Airbus believes it is in complete compliance with World Trade Organization rulings on commercial aircraft subsidies after adjusting contracts for A350 government launch aid.

The measure is the latest development in the long-running transatlantic dispute between the US and European Union administrations over provision of financial support to Boeing and Airbus.

In a ruling last December the WTO had stated that the EU had failed to demonstrate compliance with obligations to withdraw A350 subsidies from Germany and the UK, and that these subsidies continued to be a “genuine and substantial” cause of Airbus’s ability to offer certain A350 delivery positions.

The WTO had taken particular note of Airbus’s offering early A350-1000 delivery positions to Virgin Atlantic, while the US side had also claimed that it was unfairly disadvantaged in sales campaigns with Emirates, Turkish Airlines, China Southern Airlines, and other operators.

Airbus acknowledged, following the ruling, that it had fallen short in its efforts to align A350 loan agreements with market conditions, but insisted it was committed to complying with WTO recommendations.

Virgin Atlantic A350-1000

Source: Max Kingsley-Jones/FlightGlobal

Virgin Atlantic’s A350-1000 delivery positions were analysed during the WTO dispute

Last year the US government imposed import tariffs on Airbus aircraft, escalating the dispute from background legal wrangling to a threat to aircraft deliveries.

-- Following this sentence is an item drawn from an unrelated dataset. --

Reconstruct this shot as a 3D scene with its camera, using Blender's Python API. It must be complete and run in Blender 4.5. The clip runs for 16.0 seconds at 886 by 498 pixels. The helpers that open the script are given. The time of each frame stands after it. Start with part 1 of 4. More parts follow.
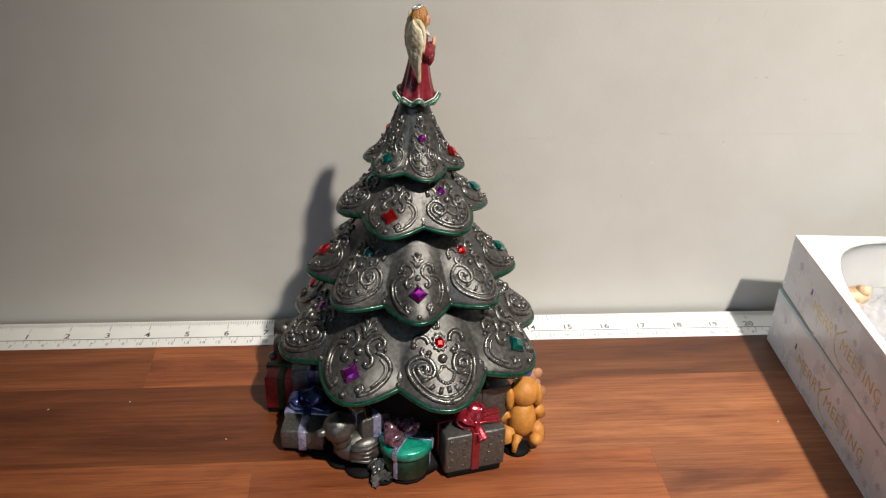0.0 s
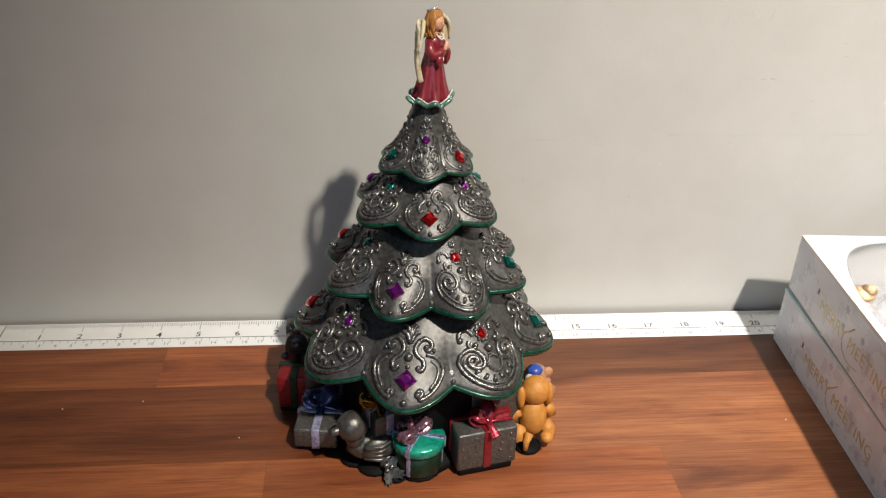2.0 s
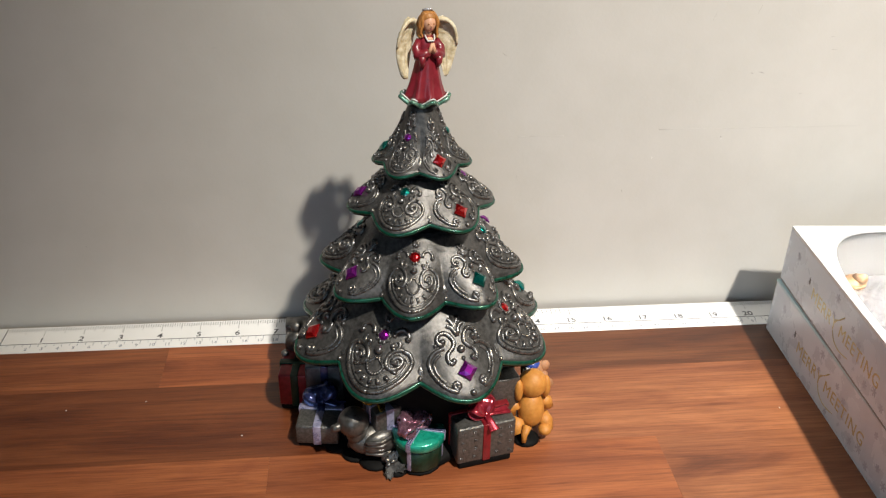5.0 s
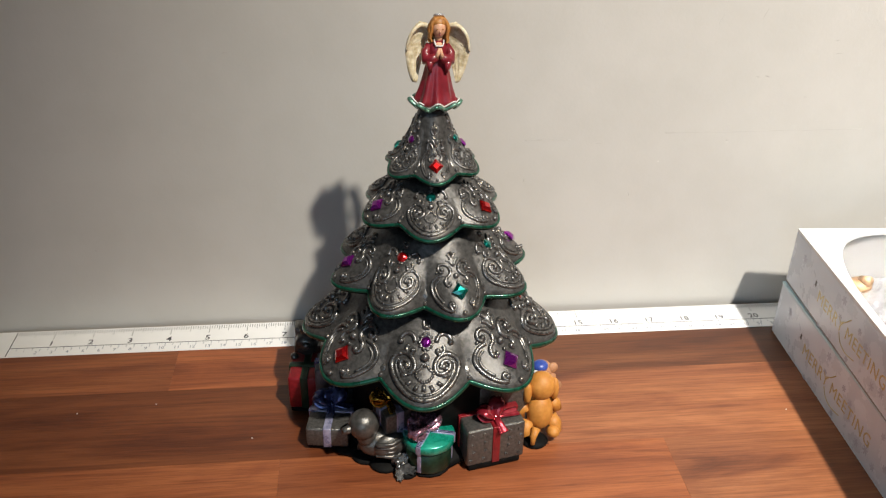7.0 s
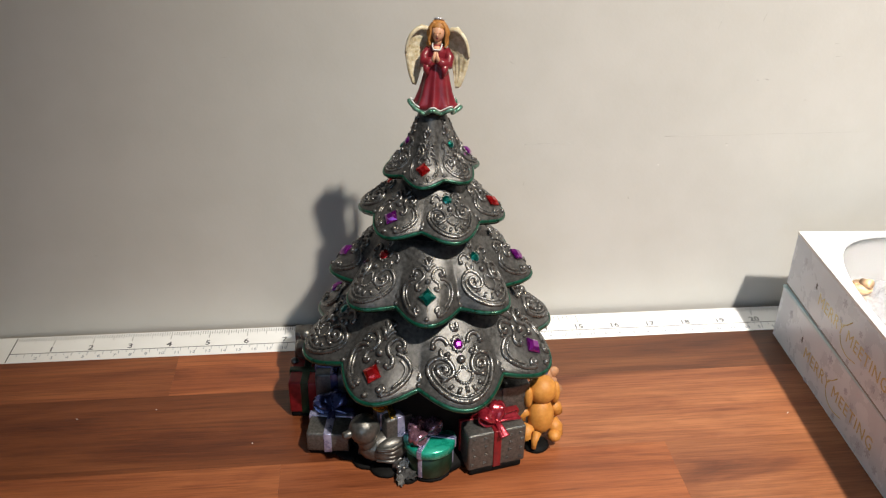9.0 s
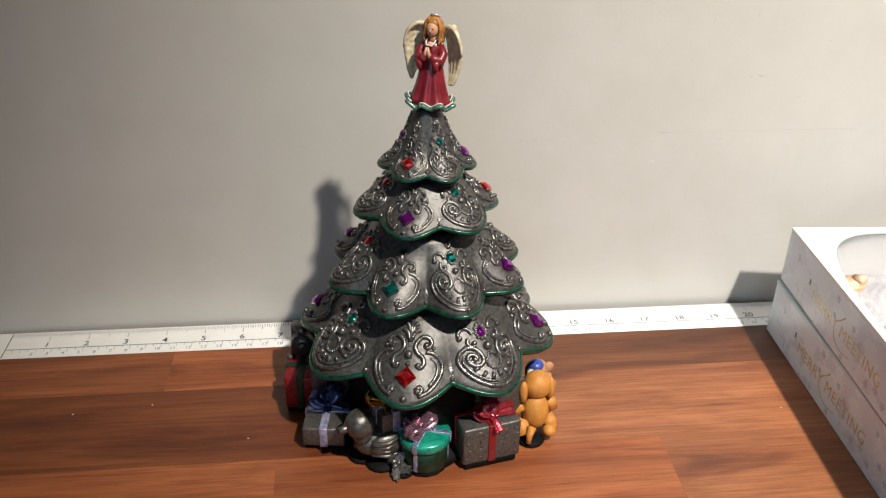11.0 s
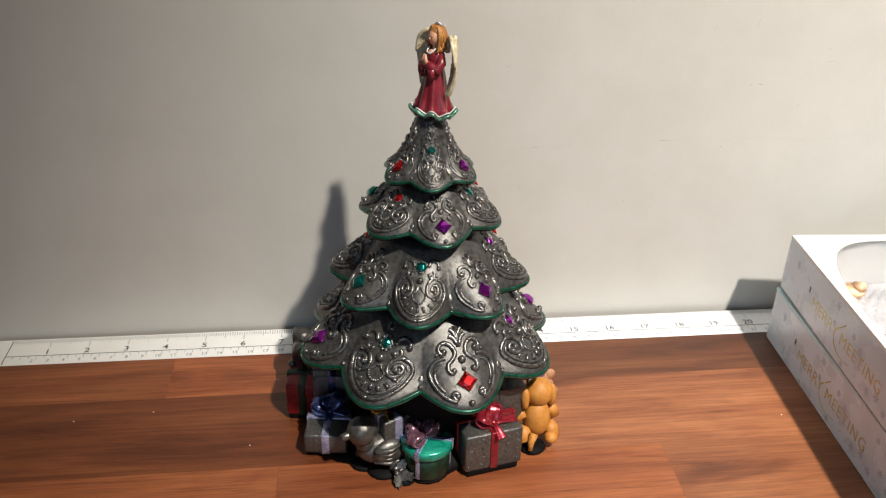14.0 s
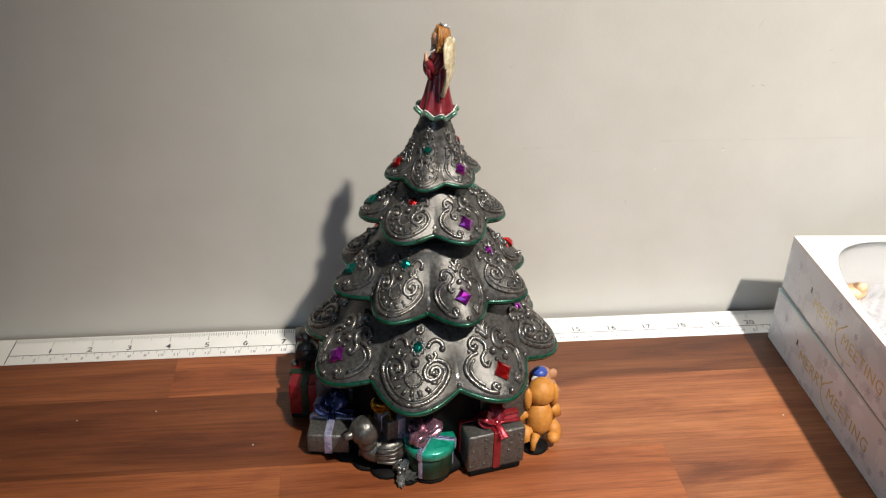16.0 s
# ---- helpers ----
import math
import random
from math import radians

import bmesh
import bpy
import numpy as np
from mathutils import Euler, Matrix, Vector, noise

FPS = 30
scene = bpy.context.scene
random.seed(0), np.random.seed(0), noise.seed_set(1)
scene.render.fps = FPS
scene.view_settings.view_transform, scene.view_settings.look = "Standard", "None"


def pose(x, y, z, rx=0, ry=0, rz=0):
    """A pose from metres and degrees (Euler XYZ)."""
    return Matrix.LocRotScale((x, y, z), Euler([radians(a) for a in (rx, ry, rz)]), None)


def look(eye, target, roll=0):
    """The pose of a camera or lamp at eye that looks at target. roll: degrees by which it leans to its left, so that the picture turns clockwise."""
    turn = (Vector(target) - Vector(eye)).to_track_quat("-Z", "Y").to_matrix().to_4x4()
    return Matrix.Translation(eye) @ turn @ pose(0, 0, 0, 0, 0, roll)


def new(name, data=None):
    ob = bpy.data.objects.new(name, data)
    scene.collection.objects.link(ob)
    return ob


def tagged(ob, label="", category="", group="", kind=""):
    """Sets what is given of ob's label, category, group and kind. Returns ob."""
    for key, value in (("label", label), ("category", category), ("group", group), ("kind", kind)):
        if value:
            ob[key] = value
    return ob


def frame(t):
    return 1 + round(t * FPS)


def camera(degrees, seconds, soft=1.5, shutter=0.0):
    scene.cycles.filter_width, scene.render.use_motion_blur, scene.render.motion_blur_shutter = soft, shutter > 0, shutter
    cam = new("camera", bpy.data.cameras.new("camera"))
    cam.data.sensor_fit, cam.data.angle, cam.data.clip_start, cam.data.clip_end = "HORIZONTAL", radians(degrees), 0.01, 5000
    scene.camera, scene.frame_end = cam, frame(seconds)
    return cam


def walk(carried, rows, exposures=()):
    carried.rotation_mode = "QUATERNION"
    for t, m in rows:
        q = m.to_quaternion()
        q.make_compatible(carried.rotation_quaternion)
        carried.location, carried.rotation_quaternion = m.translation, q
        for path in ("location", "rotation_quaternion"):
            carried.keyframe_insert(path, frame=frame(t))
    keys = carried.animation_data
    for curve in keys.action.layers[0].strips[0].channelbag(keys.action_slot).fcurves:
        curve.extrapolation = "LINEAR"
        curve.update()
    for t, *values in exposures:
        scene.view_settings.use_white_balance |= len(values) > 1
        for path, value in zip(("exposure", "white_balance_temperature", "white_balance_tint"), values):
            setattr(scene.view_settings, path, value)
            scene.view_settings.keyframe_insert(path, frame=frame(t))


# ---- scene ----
cam = camera(53.2, 16.0, soft=1.25)
PATH = [
    (0, (0.245, -0.504, 0.341), (0.417, 1.226, -0.646), 2.0),
    (0.5, (0.243, -0.506, 0.341), (0.414, 1.228, -0.641), 2.0),
    (1, (0.242, -0.507, 0.342), (0.408, 1.226, -0.643), 2.0),
    (1.5, (0.239, -0.506, 0.342), (0.41, 1.226, -0.644), 2.0),
    (2, (0.237, -0.508, 0.342), (0.414, 1.225, -0.641), 2.0),
    (2.5, (0.236, -0.511, 0.345), (0.42, 1.221, -0.639), 1.9),
    (3, (0.234, -0.512, 0.346), (0.42, 1.219, -0.638), 1.8),
    (3.5, (0.235, -0.513, 0.345), (0.422, 1.217, -0.642), 1.7),
    (4, (0.236, -0.513, 0.345), (0.423, 1.215, -0.644), 1.5),
    (6.5, (0.232, -0.516, 0.348), (0.42, 1.211, -0.643), 1.0),
    (7, (0.23, -0.516, 0.348), (0.419, 1.214, -0.638), 1.1),
    (7.5, (0.23, -0.515, 0.346), (0.418, 1.218, -0.634), 1.1),
    (8, (0.23, -0.515, 0.347), (0.416, 1.217, -0.636), 1.0),
    (8.5, (0.23, -0.516, 0.347), (0.419, 1.218, -0.631), 0.9),
    (9, (0.23, -0.516, 0.347), (0.419, 1.22, -0.628), 0.9),
    (11.5, (0.23, -0.518, 0.347), (0.433, 1.213, -0.634), 1.1),
    (12, (0.229, -0.518, 0.347), (0.436, 1.214, -0.632), 1.1),
    (12.5, (0.229, -0.518, 0.347), (0.437, 1.215, -0.63), 1.1),
    (13, (0.226, -0.517, 0.349), (0.44, 1.213, -0.631), 1.2),
    (13.5, (0.225, -0.519, 0.348), (0.441, 1.217, -0.622), 1.3),
    (14, (0.226, -0.518, 0.348), (0.436, 1.219, -0.62), 1.3),
    (14.5, (0.225, -0.519, 0.348), (0.438, 1.219, -0.618), 1.4),
    (15, (0.224, -0.518, 0.348), (0.436, 1.217, -0.624), 1.4),
    (15.5, (0.223, -0.519, 0.349), (0.437, 1.217, -0.62), 1.4),
    (16, (0.224, -0.519, 0.348), (0.435, 1.219, -0.618), 1.4),
]
walk(cam, [(t, look(eye, target, roll)) for t, eye, target, roll in PATH], exposures=[(0, -0.14), (2.5, -0.08), (3.5, 0.0), (16, 0.0)])

# ---- light ----
world = bpy.data.worlds.new("room_air")
scene.world = world
world.use_nodes = True
world.node_tree.nodes["Background"].inputs[0].default_value = (0.55, 0.68, 1.0, 1)
world.node_tree.nodes["Background"].inputs[1].default_value = 0.022


def lamp(name, kind, energy, colour, m, **settings):
    data = bpy.data.lights.new(name, kind)
    data.energy, data.color = energy, colour
    for key, value in settings.items():
        setattr(data, key, value)
    ob = new(name, data)
    ob.matrix_world = m
    return ob


# the ceiling spotlight over the worktop, whose beam turns yellow towards its edge
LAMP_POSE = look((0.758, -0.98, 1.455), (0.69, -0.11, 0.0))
lamp("ceiling_spotlight", "SPOT", 166, (0.965, 0.975, 0.975), LAMP_POSE, spot_size=radians(50), spot_blend=1.0, shadow_soft_size=0.028)
# wider warm spot added at the same pose for the beam's yellow edge
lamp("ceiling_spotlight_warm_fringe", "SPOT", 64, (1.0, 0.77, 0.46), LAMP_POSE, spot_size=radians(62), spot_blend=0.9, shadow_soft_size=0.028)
# cool daylight fill added from behind the camera; its window is assumed, unseen
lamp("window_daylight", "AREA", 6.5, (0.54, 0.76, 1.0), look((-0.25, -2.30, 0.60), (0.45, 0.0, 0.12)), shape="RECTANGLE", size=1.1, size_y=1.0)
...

Airbus says it has agreed with the French and Spanish governments to “make amendments” to the A350 repayable launch investment contracts – and argues that there is no remaining justification for the US tariffs.

“We have fully complied with all the WTO requirements,” insists chief executive Guillaume Faury. “These additional amendments to the A350 [launch aid contracts] demonstrate that Airbus has left no stone unturned to find a way towards a solution.”

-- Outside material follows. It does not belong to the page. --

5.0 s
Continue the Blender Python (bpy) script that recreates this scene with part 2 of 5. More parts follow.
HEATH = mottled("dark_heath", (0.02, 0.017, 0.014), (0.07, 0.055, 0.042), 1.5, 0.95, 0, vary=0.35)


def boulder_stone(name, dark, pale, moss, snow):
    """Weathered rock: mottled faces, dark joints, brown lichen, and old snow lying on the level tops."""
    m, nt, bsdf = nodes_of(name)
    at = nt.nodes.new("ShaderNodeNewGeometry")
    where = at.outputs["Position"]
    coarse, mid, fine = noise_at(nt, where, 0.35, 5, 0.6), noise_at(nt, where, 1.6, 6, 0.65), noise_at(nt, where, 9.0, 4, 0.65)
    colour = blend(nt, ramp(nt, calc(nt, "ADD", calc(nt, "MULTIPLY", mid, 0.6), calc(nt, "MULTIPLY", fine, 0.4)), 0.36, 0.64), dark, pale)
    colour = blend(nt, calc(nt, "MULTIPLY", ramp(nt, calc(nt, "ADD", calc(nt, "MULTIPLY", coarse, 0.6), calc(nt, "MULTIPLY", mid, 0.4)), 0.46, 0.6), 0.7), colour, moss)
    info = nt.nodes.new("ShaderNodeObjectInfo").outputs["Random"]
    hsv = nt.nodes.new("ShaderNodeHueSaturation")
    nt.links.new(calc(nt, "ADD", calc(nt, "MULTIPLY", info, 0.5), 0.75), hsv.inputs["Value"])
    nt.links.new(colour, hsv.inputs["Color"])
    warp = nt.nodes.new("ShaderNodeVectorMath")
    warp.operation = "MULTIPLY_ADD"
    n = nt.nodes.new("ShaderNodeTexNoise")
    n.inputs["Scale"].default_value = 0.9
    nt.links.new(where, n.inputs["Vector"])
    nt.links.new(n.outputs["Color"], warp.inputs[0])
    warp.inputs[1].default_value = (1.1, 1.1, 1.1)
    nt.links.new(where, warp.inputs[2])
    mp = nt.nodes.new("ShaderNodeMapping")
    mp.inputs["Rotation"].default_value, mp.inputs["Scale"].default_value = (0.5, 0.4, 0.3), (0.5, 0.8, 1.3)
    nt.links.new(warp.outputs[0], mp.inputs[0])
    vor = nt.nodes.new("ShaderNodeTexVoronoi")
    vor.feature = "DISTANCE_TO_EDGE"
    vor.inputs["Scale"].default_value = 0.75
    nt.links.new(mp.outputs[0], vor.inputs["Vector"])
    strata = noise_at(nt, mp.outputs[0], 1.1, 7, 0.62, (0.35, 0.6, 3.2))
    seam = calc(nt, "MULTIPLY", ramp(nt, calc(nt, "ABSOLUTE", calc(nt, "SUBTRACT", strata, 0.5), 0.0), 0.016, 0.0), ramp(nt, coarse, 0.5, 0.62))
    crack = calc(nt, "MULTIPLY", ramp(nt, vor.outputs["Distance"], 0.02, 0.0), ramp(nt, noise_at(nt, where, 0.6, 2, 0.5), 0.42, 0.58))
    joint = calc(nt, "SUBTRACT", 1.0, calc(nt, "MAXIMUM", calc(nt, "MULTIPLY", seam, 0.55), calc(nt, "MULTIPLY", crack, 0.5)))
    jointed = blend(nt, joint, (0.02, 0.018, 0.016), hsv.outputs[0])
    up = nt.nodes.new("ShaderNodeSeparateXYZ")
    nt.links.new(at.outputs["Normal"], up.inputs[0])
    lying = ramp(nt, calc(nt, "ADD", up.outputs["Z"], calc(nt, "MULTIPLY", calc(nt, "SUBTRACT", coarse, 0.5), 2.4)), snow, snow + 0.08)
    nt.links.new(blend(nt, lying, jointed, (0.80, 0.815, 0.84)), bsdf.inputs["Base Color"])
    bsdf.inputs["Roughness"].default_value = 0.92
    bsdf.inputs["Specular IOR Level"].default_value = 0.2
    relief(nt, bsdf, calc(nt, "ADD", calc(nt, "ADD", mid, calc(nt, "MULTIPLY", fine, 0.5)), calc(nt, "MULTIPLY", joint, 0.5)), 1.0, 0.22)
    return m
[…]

Faury says the Airbus decision demonstrates the airframer’s support to those suffering the “severe impact” of the US tariff regime, on top of the effects of the air transport crisis.

The dispute has spanned three US presidential administrations, having been initiated by the US government in October 2004, during George W Bush’s first term.

Airbus says the US Trade Representative’s tariffs are “harming all targeted industry sectors” and that this has spurred the company to “remove the last contentious point” by adjusting interest rates and risk-assessment levels.